◆ The problem
Go through the data below and gather each line containing "with".

◆ Collected material
__________________________________________________
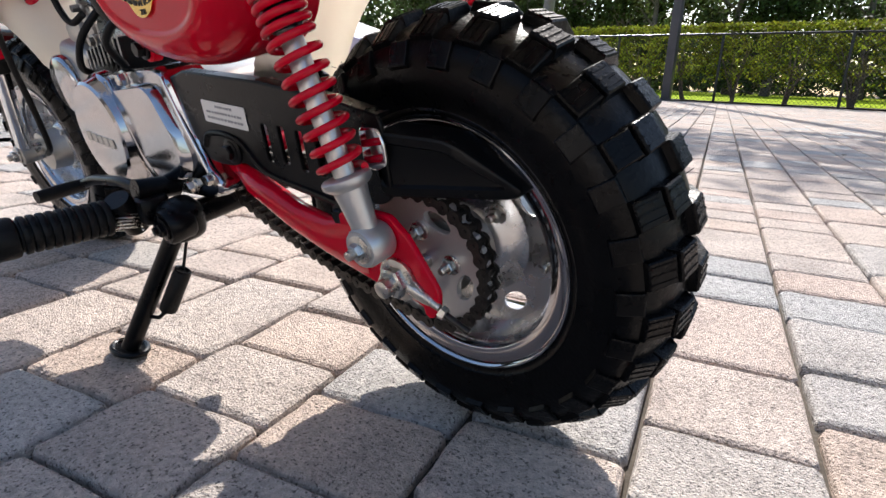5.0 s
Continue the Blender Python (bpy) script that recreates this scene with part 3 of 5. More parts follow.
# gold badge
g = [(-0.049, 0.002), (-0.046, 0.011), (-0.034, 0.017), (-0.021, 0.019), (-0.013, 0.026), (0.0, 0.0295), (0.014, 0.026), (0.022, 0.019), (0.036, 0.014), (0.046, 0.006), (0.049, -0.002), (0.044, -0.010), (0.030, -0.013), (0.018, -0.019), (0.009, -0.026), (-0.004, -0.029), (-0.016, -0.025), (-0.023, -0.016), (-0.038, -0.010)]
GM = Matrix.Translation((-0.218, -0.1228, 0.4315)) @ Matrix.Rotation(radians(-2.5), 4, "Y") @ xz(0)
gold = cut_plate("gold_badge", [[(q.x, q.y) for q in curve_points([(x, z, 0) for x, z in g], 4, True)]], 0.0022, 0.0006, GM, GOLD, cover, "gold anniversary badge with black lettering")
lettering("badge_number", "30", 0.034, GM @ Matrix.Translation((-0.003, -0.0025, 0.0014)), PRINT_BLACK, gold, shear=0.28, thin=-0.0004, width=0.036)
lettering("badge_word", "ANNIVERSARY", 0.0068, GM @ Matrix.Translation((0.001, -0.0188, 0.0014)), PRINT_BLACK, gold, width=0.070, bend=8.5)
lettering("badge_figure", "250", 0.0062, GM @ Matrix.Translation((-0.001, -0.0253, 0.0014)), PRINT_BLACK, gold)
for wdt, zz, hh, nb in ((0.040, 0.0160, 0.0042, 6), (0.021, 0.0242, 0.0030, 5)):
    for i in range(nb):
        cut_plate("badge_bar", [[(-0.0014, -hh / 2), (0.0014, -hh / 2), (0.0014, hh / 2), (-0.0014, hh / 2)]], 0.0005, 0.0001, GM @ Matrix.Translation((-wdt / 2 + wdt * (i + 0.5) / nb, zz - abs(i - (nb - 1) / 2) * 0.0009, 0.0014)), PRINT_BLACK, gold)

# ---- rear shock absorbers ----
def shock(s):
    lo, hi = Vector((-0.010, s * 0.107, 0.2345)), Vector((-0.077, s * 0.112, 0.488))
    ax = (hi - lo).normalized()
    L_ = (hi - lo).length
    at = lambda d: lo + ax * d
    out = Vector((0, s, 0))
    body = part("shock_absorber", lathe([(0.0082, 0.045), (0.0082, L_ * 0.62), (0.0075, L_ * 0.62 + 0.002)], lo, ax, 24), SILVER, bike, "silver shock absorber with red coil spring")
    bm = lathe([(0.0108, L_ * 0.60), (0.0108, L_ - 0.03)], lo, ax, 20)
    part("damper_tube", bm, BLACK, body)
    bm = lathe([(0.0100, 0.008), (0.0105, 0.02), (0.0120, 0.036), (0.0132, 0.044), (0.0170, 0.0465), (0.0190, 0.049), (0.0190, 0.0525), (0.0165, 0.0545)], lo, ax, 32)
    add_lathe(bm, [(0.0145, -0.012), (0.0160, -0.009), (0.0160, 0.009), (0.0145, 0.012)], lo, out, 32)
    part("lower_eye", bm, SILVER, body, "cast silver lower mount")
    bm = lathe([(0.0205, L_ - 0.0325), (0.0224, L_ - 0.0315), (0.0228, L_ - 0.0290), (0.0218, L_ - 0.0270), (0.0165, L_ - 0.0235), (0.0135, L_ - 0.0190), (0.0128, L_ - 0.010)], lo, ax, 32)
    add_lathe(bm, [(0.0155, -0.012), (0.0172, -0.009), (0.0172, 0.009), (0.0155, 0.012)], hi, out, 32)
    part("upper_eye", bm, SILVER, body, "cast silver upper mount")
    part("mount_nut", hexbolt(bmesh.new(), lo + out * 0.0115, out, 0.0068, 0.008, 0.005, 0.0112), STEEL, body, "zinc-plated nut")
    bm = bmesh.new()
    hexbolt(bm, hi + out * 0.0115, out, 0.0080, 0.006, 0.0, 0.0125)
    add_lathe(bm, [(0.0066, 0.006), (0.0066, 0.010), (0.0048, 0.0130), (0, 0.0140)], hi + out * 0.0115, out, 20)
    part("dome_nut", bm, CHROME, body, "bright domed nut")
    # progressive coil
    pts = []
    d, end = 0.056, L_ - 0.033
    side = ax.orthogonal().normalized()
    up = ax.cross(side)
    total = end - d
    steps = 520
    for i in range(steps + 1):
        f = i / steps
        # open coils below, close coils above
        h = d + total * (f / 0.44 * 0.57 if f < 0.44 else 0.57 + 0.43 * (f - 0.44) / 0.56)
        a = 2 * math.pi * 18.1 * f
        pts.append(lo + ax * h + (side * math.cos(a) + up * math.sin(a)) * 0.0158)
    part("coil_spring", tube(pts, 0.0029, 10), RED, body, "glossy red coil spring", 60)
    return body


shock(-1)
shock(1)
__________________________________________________
◆ Reply
Continue the Blender Python (bpy) script that recreates this scene with part 3 of 5. More parts follow.
gold = cut_plate("gold_badge", [[(q.x, q.y) for q in curve_points([(x, z, 0) for x, z in g], 4, True)]], 0.0022, 0.0006, GM, GOLD, cover, "gold anniversary badge with black lettering")
    body = part("shock_absorber", lathe([(0.0082, 0.045), (0.0082, L_ * 0.62), (0.0075, L_ * 0.62 + 0.002)], lo, ax, 24), SILVER, bike, "silver shock absorber with red coil spring")